WORK TO BE COMPLETED –
Retype the records below word for word and omit any image.

Entries with animation source code –
========================================
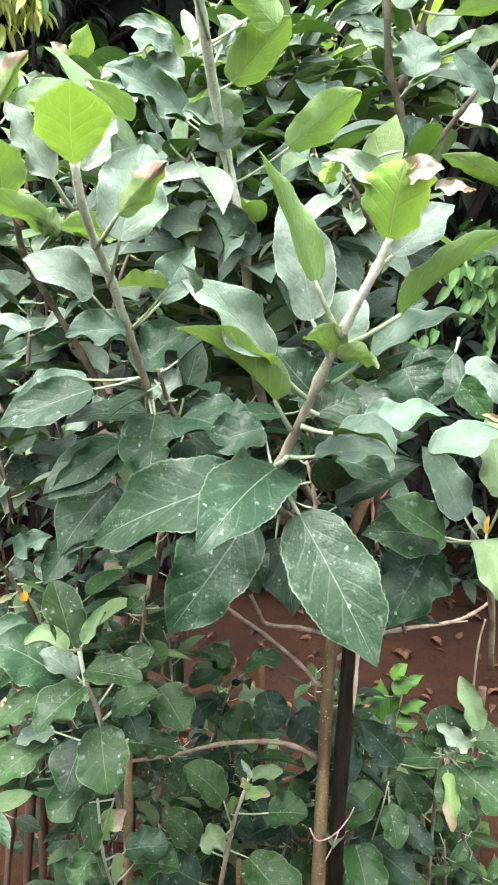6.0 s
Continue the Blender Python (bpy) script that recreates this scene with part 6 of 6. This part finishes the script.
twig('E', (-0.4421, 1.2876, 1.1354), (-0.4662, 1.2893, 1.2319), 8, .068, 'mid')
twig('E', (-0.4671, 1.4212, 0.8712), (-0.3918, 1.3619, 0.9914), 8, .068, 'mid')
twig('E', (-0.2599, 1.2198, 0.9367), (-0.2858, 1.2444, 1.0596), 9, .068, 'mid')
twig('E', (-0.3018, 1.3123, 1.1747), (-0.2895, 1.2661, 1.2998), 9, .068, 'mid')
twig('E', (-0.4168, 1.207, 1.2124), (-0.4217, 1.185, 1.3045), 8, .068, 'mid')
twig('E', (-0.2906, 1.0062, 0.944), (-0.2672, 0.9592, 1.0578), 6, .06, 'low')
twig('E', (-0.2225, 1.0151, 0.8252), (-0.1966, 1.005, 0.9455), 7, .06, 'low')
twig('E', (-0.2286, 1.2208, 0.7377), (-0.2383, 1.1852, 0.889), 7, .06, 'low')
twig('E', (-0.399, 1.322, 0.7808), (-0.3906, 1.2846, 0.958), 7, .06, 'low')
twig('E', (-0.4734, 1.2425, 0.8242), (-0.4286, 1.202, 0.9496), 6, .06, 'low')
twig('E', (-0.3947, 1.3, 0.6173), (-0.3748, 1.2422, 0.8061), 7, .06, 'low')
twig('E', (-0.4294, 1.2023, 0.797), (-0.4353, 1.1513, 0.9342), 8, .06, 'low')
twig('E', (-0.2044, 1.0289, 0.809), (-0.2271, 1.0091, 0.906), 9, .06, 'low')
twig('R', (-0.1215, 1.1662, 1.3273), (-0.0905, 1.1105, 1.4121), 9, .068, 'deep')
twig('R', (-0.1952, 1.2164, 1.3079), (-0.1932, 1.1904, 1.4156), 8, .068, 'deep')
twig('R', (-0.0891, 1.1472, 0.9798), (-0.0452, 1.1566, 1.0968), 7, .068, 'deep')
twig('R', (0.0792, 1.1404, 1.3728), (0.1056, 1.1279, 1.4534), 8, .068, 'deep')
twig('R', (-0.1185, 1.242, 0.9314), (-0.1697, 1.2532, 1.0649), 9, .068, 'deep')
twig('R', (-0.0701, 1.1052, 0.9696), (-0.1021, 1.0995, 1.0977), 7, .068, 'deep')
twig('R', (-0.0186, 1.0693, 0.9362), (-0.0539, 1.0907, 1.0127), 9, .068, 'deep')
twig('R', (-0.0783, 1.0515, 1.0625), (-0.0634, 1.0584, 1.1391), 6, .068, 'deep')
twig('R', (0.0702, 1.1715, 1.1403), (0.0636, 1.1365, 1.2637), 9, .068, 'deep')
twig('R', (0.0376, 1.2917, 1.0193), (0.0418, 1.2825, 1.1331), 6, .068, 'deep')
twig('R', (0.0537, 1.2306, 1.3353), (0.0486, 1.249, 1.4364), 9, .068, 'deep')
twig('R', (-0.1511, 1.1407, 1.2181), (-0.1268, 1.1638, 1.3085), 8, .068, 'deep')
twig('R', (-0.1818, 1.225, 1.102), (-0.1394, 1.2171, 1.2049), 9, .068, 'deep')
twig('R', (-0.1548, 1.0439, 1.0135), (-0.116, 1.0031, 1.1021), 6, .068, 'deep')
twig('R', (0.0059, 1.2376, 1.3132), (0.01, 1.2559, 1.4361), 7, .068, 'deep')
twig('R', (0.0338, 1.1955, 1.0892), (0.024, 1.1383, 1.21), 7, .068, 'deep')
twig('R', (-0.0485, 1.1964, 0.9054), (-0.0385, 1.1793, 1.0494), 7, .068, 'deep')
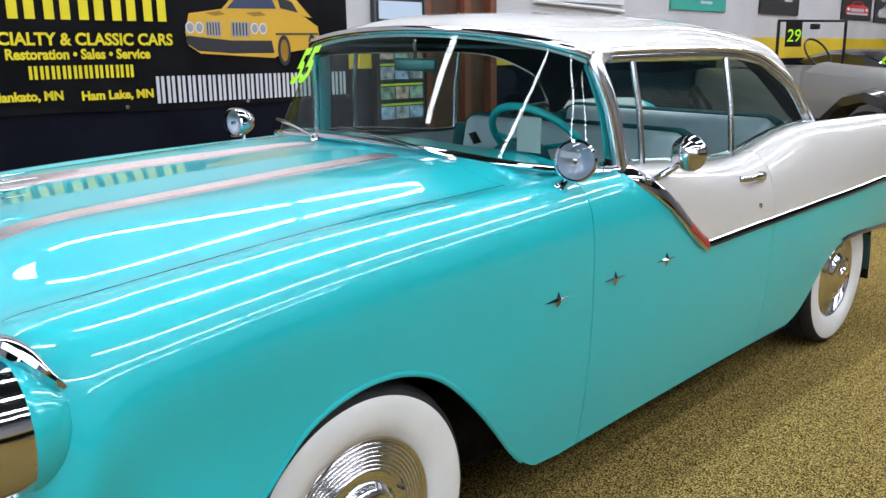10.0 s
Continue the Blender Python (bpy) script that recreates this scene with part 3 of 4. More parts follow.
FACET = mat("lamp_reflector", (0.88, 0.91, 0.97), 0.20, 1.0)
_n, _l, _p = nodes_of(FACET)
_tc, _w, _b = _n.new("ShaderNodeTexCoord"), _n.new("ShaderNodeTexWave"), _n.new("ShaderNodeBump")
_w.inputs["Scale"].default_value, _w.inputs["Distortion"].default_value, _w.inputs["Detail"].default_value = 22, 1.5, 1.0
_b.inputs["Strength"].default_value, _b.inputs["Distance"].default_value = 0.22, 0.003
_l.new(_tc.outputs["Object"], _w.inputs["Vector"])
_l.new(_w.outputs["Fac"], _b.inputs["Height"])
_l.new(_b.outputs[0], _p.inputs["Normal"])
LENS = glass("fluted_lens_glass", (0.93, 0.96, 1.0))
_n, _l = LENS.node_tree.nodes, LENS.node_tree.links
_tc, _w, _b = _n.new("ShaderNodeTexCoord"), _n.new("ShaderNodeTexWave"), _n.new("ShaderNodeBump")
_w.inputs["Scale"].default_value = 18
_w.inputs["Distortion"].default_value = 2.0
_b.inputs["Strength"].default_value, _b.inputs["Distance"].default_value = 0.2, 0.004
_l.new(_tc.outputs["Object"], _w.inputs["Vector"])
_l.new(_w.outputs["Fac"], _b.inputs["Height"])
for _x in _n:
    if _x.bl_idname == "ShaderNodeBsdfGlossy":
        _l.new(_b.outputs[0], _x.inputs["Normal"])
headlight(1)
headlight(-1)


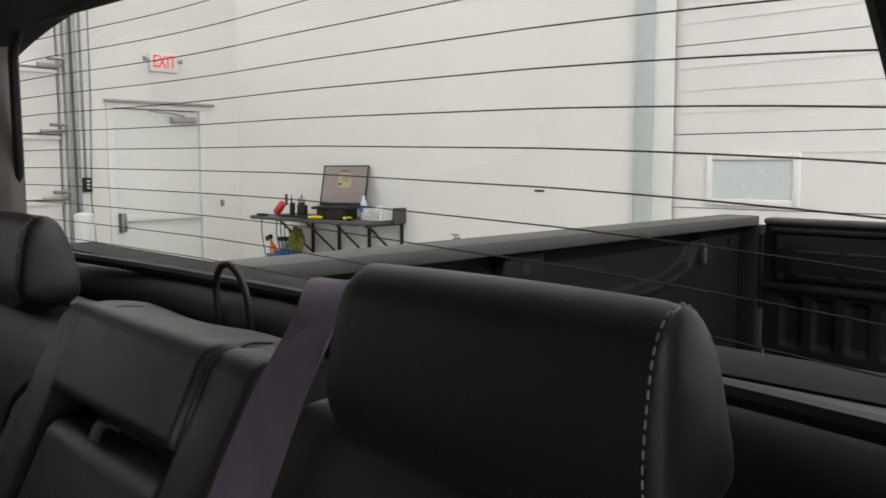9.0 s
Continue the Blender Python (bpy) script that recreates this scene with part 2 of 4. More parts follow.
========================================
ANSWER TO THE TASK –
6.0 s
Continue the Blender Python (bpy) script that recreates this scene with part 6 of 6. This part finishes the script.
twig('E', (-0.4421, 1.2876, 1.1354), (-0.4662, 1.2893, 1.2319), 8, .068, 'mid')
twig('E', (-0.4671, 1.4212, 0.8712), (-0.3918, 1.3619, 0.9914), 8, .068, 'mid')
twig('E', (-0.2599, 1.2198, 0.9367), (-0.2858, 1.2444, 1.0596), 9, .068, 'mid')
twig('E', (-0.3018, 1.3123, 1.1747), (-0.2895, 1.2661, 1.2998), 9, .068, 'mid')
twig('E', (-0.4168, 1.207, 1.2124), (-0.4217, 1.185, 1.3045), 8, .068, 'mid')
twig('E', (-0.2906, 1.0062, 0.944), (-0.2672, 0.9592, 1.0578), 6, .06, 'low')
twig('E', (-0.2225, 1.0151, 0.8252), (-0.1966, 1.005, 0.9455), 7, .06, 'low')
twig('E', (-0.2286, 1.2208, 0.7377), (-0.2383, 1.1852, 0.889), 7, .06, 'low')
twig('E', (-0.399, 1.322, 0.7808), (-0.3906, 1.2846, 0.958), 7, .06, 'low')
twig('E', (-0.4734, 1.2425, 0.8242), (-0.4286, 1.202, 0.9496), 6, .06, 'low')
twig('E', (-0.3947, 1.3, 0.6173), (-0.3748, 1.2422, 0.8061), 7, .06, 'low')
twig('E', (-0.4294, 1.2023, 0.797), (-0.4353, 1.1513, 0.9342), 8, .06, 'low')
twig('E', (-0.2044, 1.0289, 0.809), (-0.2271, 1.0091, 0.906), 9, .06, 'low')
twig('R', (-0.1215, 1.1662, 1.3273), (-0.0905, 1.1105, 1.4121), 9, .068, 'deep')
twig('R', (-0.1952, 1.2164, 1.3079), (-0.1932, 1.1904, 1.4156), 8, .068, 'deep')
twig('R', (-0.0891, 1.1472, 0.9798), (-0.0452, 1.1566, 1.0968), 7, .068, 'deep')
twig('R', (0.0792, 1.1404, 1.3728), (0.1056, 1.1279, 1.4534), 8, .068, 'deep')
twig('R', (-0.1185, 1.242, 0.9314), (-0.1697, 1.2532, 1.0649), 9, .068, 'deep')
twig('R', (-0.0701, 1.1052, 0.9696), (-0.1021, 1.0995, 1.0977), 7, .068, 'deep')
twig('R', (-0.0186, 1.0693, 0.9362), (-0.0539, 1.0907, 1.0127), 9, .068, 'deep')
twig('R', (-0.0783, 1.0515, 1.0625), (-0.0634, 1.0584, 1.1391), 6, .068, 'deep')
twig('R', (0.0702, 1.1715, 1.1403), (0.0636, 1.1365, 1.2637), 9, .068, 'deep')
twig('R', (0.0376, 1.2917, 1.0193), (0.0418, 1.2825, 1.1331), 6, .068, 'deep')
twig('R', (0.0537, 1.2306, 1.3353), (0.0486, 1.249, 1.4364), 9, .068, 'deep')
twig('R', (-0.1511, 1.1407, 1.2181), (-0.1268, 1.1638, 1.3085), 8, .068, 'deep')
twig('R', (-0.1818, 1.225, 1.102), (-0.1394, 1.2171, 1.2049), 9, .068, 'deep')
twig('R', (-0.1548, 1.0439, 1.0135), (-0.116, 1.0031, 1.1021), 6, .068, 'deep')
twig('R', (0.0059, 1.2376, 1.3132), (0.01, 1.2559, 1.4361), 7, .068, 'deep')
twig('R', (0.0338, 1.1955, 1.0892), (0.024, 1.1383, 1.21), 7, .068, 'deep')
twig('R', (-0.0485, 1.1964, 0.9054), (-0.0385, 1.1793, 1.0494), 7, .068, 'deep')
10.0 s
Continue the Blender Python (bpy) script that recreates this scene with part 3 of 4. More parts follow.
FACET = mat("lamp_reflector", (0.88, 0.91, 0.97), 0.20, 1.0)
_n, _l, _p = nodes_of(FACET)
_tc, _w, _b = _n.new("ShaderNodeTexCoord"), _n.new("ShaderNodeTexWave"), _n.new("ShaderNodeBump")
_w.inputs["Scale"].default_value, _w.inputs["Distortion"].default_value, _w.inputs["Detail"].default_value = 22, 1.5, 1.0
_b.inputs["Strength"].default_value, _b.inputs["Distance"].default_value = 0.22, 0.003
_l.new(_tc.outputs["Object"], _w.inputs["Vector"])
_l.new(_w.outputs["Fac"], _b.inputs["Height"])
_l.new(_b.outputs[0], _p.inputs["Normal"])
LENS = glass("fluted_lens_glass", (0.93, 0.96, 1.0))
_n, _l = LENS.node_tree.nodes, LENS.node_tree.links
_tc, _w, _b = _n.new("ShaderNodeTexCoord"), _n.new("ShaderNodeTexWave"), _n.new("ShaderNodeBump")
_w.inputs["Scale"].default_value = 18
_w.inputs["Distortion"].default_value = 2.0
_b.inputs["Strength"].default_value, _b.inputs["Distance"].default_value = 0.2, 0.004
_l.new(_tc.outputs["Object"], _w.inputs["Vector"])
_l.new(_w.outputs["Fac"], _b.inputs["Height"])
for _x in _n:
    if _x.bl_idname == "ShaderNodeBsdfGlossy":
        _l.new(_b.outputs[0], _x.inputs["Normal"])
headlight(1)
headlight(-1)


9.0 s
Continue the Blender Python (bpy) script that recreates this scene with part 2 of 4. More parts follow.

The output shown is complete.